Flaming Gorge in Colorado’s sights
Two numbers frame the decision last week by the Colorado Water Conservation Board to fund further study on a project to pipe thousands of acre-feet of water every year from Wyoming’s Flaming Gorge reservoir to users along Colorado’s Front Range.
The CWCB forecasts that a 20 percent water supply shortfall – the so-called “supply gap” – will materialize for the state’s municipal and industrial users within a couple decades; and additional CWCB research completed last year indicated that Colorado may be entitled to as much as 400,000 acre-feet of additional supply from the Colorado River, water that’s not currently being stored or used here.
The unanimous decision to take a hard look at Flaming Gorge underscores the reality that Colorado has no choice but to determine whether the project, the brainchild of Fort Collins businessman Aaron Million, is the best approach to fully develop the state’s Colorado River Compact allocation and address this supply gap. It would have been irresponsible for the CWCB, steward of the state’s water resources, not to further explore Flaming Gorge. The Board deserves credit for making the right call.
Since Million brought attention to Colorado’s right to file for water permits on the Green River, and proposed tapping Flaming Gorge for the state’s benefit, the project has become a lightning rod in the regional competition for water in the West. Opponents of the project are primary concerned that the Colorado River is tapped-out – over-appropriated and not nearly able to sustain the diversion of thousands of additional acre-feet of water from the main-stem of the river or its primary tributaries like the Green River.
This may be the case – but it may not be, either. No one is really sure. The CWCB has been busy trying to find out. Phase one of the “Colorado River Availability Study,” released last year, identified a “range” of undeveloped water remaining in the River basin for the state’s use. Officials won’t commit to a number – but on the upper-end of the range, scenarios forecast as much as 400,000 acre-feet available per year.
It’s therefore possible that Colorado is currently getting the short end of its Colorado River Compact allocation of roughly 3.8 million acre-feet of water per year, and that lower-basin states like Arizona and California are the beneficiary – and have been for decades – of Colorado’s largesse, of its inability to measure and store a more precise amount.
With state and local governments under pressure to reduce debt, the multibillion dollar price tag of a 500-mile pipeline has also raised eyebrows. But water projects in the West were once conceived and built as public-private partnerships, a model Million has proposed and one that planners may well revisit with regard to water infrastructure. In fact it’s difficult to envision any public works project of considerable size becoming a reality without embracing a new financial model. And at this juncture, it would likely be easy to find municipalities in Colorado who would be willing to trade long-term water security for a private-sector partnership.
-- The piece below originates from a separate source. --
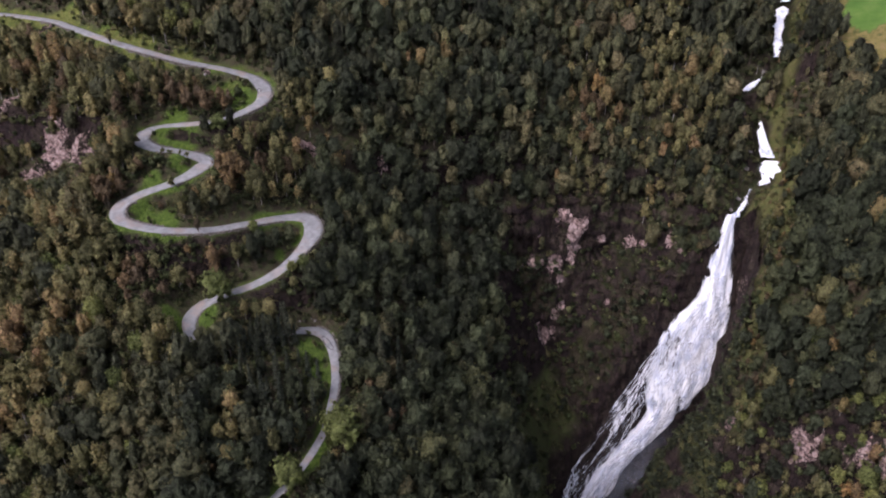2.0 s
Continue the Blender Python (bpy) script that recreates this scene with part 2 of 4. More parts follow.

Flaming Gorge is an intriguing if controversial project. Immediately this massive impoundment would double Colorado’s storage capacity if brought online as an infrastructure asset – addressing an acute need. The Green River rises in Wyoming near Jackson Hole, providing in effect a redundant drainage to the Colorado main stem, which originates above Granby. And for those who value the contributions of agriculture in our state, and fear the impacts of its diminution as water rights are sold to urban interests, Flaming Gorge could effectively slow the transfer of ag water and allow the industry to reinvent itself without a proverbial gun to its head.
Will a Flaming Gorge pipeline ever be built? It may not – it requires further study. But in agreeing to fund more research, the CWCB’s unanimous vote served the vital economic interests of the state.